People often confuse their salary with their taxable income. That’s a mistake. You have to subtract things first.

  1. Adjustments: Things like student loan interest or certain moving expenses.
  2. Deductions: Either the standard deduction mentioned above or "itemized" ones like mortgage interest (up to $1 million for CA, which is actually more generous than the federal $750k limit).
  3. Exemptions: California still gives you a personal exemption credit (usually around $149 for individuals), which acts like a gift card against the final tax you owe.

The Billionaire Tax Drama

There’s been a lot of noise about a proposed "Billionaire Tax" for 2026. This initiative, backed by groups like the SEIU-UHW, wants to slap a one-time 5% wealth tax on anyone with a net worth over $1 billion.

Governor Newsom has been pretty vocal about his opposition, worried it’ll chase the ultra-wealthy—and their massive tax contributions—out of the state. It’s a classic California dilemma: do you squeeze the rich to fund Medi-Cal, or do you play it safe so they don't move to Florida? As of now, it's a looming shadow over the 2026 legislative session.

Actionable Next Steps for Your Taxes

Don't just wait for April. If you're living in California, you've gotta be proactive.

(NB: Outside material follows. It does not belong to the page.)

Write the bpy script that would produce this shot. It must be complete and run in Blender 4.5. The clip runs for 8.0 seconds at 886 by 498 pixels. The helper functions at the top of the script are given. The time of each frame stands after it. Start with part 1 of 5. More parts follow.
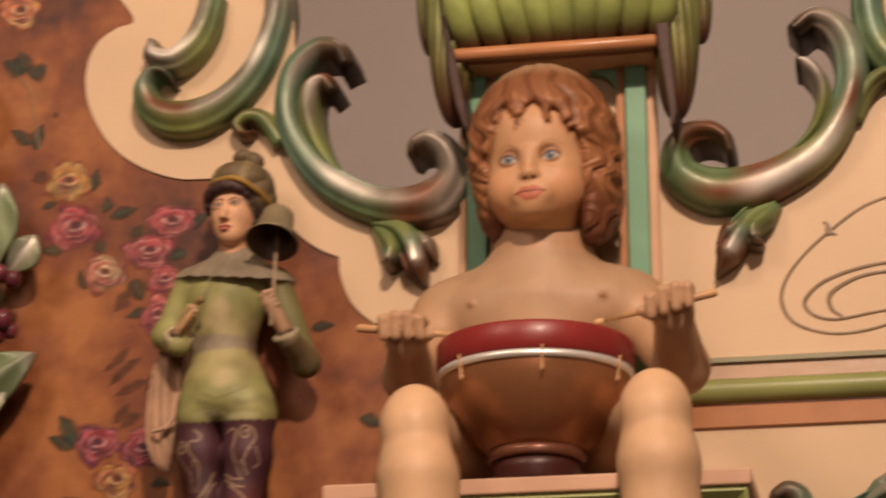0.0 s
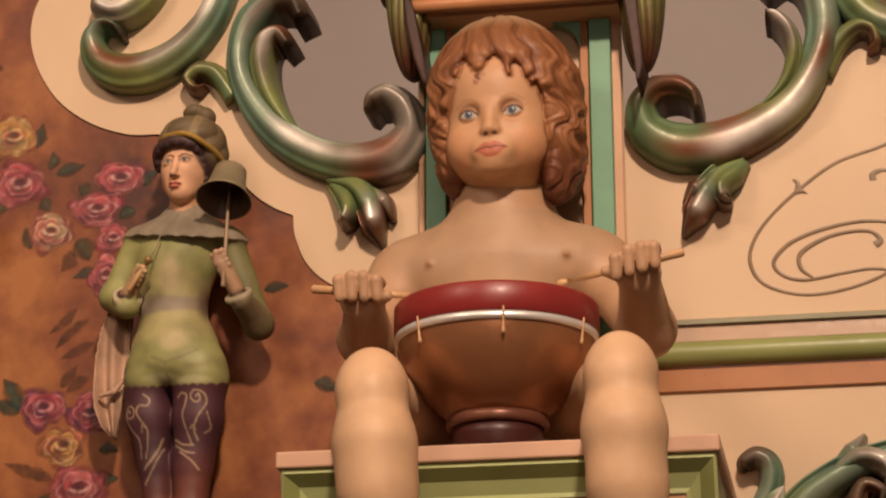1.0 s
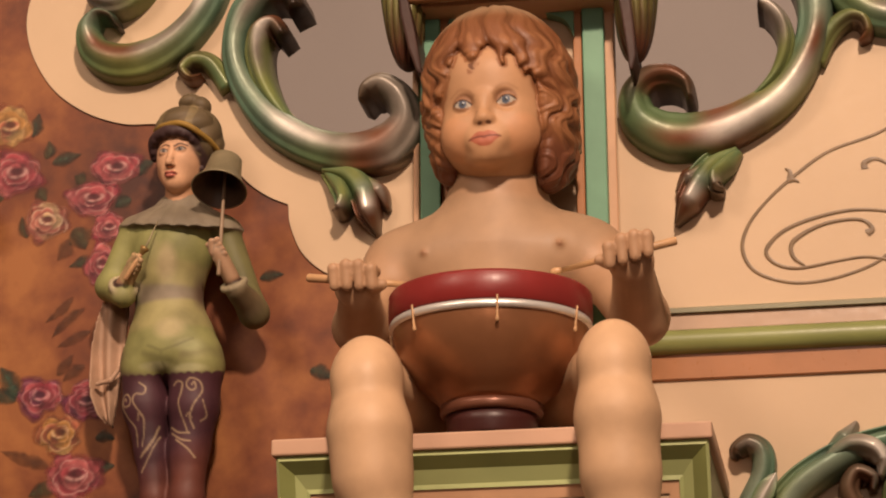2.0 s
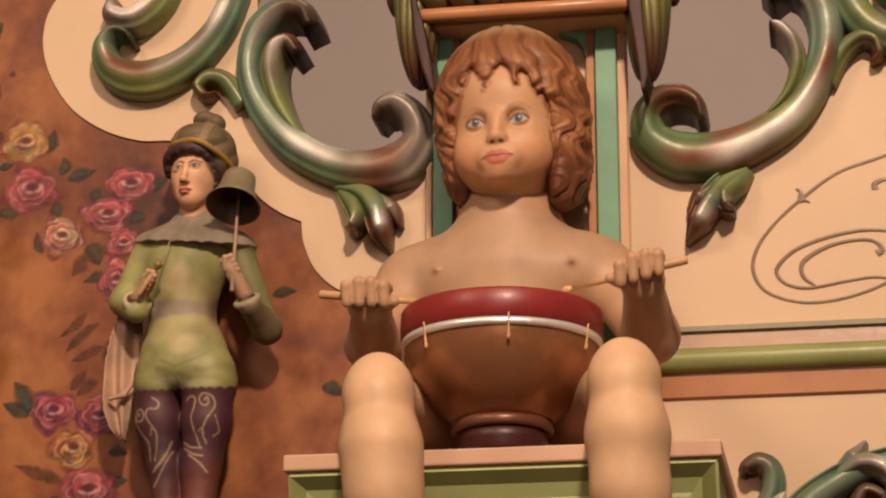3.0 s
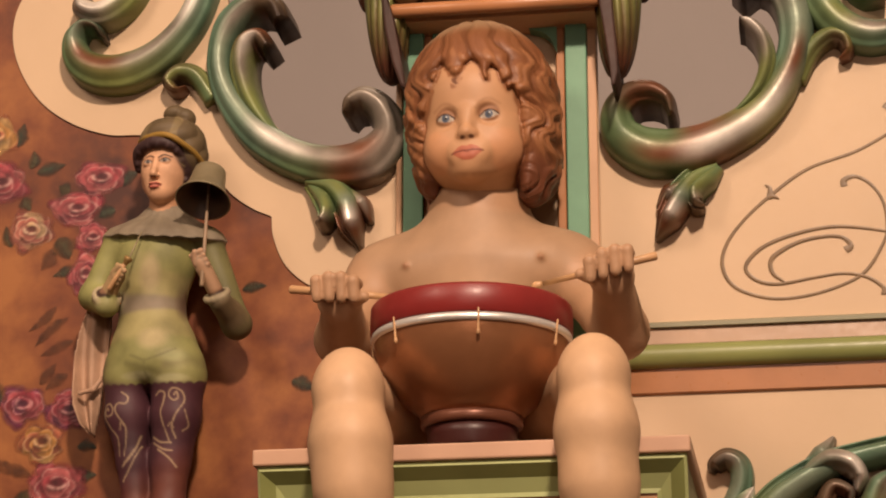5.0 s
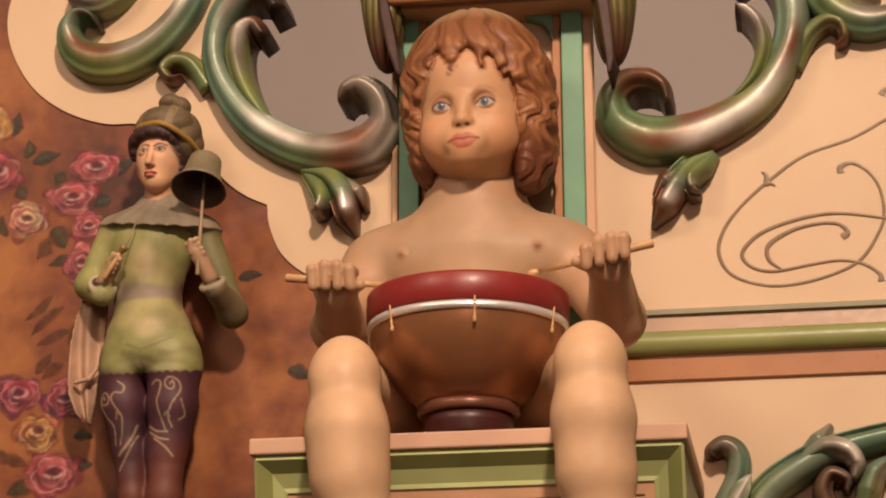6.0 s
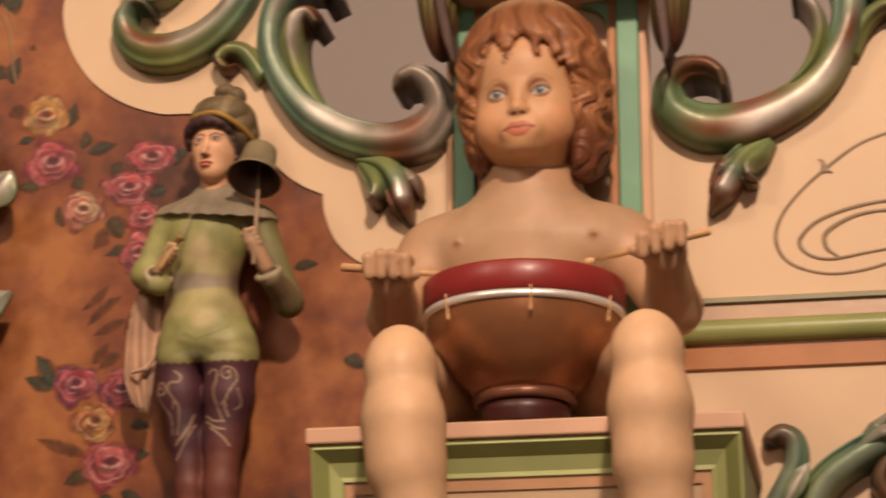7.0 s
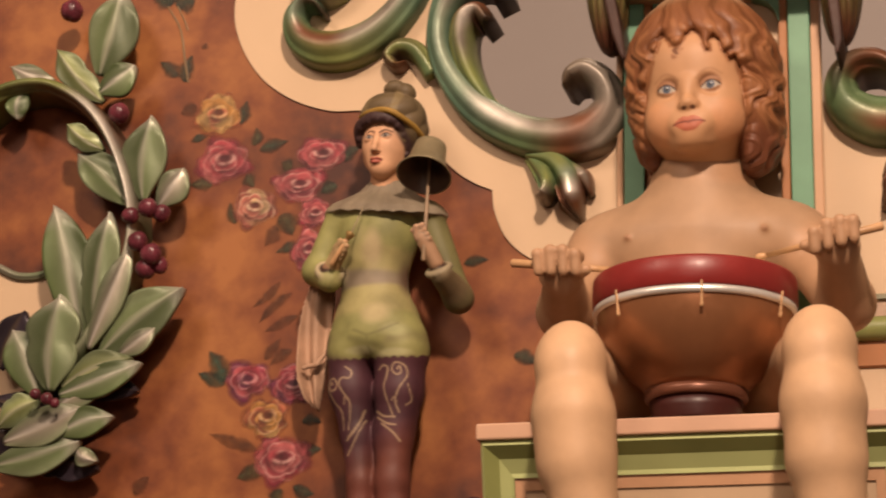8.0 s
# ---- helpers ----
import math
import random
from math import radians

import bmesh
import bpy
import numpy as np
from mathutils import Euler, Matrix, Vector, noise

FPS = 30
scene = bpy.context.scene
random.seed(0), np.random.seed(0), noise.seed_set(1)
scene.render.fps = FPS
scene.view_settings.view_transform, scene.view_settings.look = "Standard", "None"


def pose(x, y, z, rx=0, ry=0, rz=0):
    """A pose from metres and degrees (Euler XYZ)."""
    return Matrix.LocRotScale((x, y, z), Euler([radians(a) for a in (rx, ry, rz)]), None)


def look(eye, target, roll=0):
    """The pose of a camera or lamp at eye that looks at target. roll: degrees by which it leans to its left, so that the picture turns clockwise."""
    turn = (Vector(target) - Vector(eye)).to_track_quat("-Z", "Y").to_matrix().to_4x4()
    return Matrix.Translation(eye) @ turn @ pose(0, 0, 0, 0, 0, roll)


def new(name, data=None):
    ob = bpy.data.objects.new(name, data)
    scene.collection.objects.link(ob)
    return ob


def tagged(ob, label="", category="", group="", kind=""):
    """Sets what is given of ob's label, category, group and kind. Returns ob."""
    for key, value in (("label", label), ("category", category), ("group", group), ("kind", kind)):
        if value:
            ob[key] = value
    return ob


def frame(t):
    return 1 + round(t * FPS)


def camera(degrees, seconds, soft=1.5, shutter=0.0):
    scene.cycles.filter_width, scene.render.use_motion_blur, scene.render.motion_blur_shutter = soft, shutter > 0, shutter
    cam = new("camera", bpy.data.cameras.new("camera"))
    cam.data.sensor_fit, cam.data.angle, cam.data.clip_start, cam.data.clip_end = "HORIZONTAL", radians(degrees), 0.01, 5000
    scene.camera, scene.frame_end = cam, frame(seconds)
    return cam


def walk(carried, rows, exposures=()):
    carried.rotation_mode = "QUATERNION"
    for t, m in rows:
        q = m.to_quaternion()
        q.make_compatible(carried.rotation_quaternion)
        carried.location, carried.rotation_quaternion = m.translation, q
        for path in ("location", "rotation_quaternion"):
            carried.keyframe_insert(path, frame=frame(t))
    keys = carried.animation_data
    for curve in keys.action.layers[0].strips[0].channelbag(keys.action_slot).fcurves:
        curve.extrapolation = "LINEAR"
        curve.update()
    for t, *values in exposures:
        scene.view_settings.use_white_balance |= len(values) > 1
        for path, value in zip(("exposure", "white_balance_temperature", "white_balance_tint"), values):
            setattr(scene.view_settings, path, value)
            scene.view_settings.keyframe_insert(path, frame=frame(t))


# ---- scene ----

Check your withholding. If you had a big life change—got married, had a kid, or bought a house—go to the FTB website and use their calculator. Adjusting your DE 4 (the California version of the W-4) can prevent a nasty surprise next year.

Max out your 401(k) or 403(b). California taxes capital gains as regular income. There is no "special" lower rate for long-term investments like there is at the federal level. By putting money into a traditional retirement account, you lower your taxable income today and dodge those 9.3% or higher California marginal tax rates.

Keep receipts for the "Small Stuff." California allows some deductions that the feds don't, especially around adoption costs or specific educator expenses. Even if you don't think you'll itemize, it pays to have the data ready.

Lastly, if you're an independent contractor or part of the "gig economy," remember that California's estimated tax payments are due quarterly. Missing these leads to penalties that can wipe out your hard-earned profits. Stay ahead of the deadlines, and the "staircase" won't feel nearly as steep.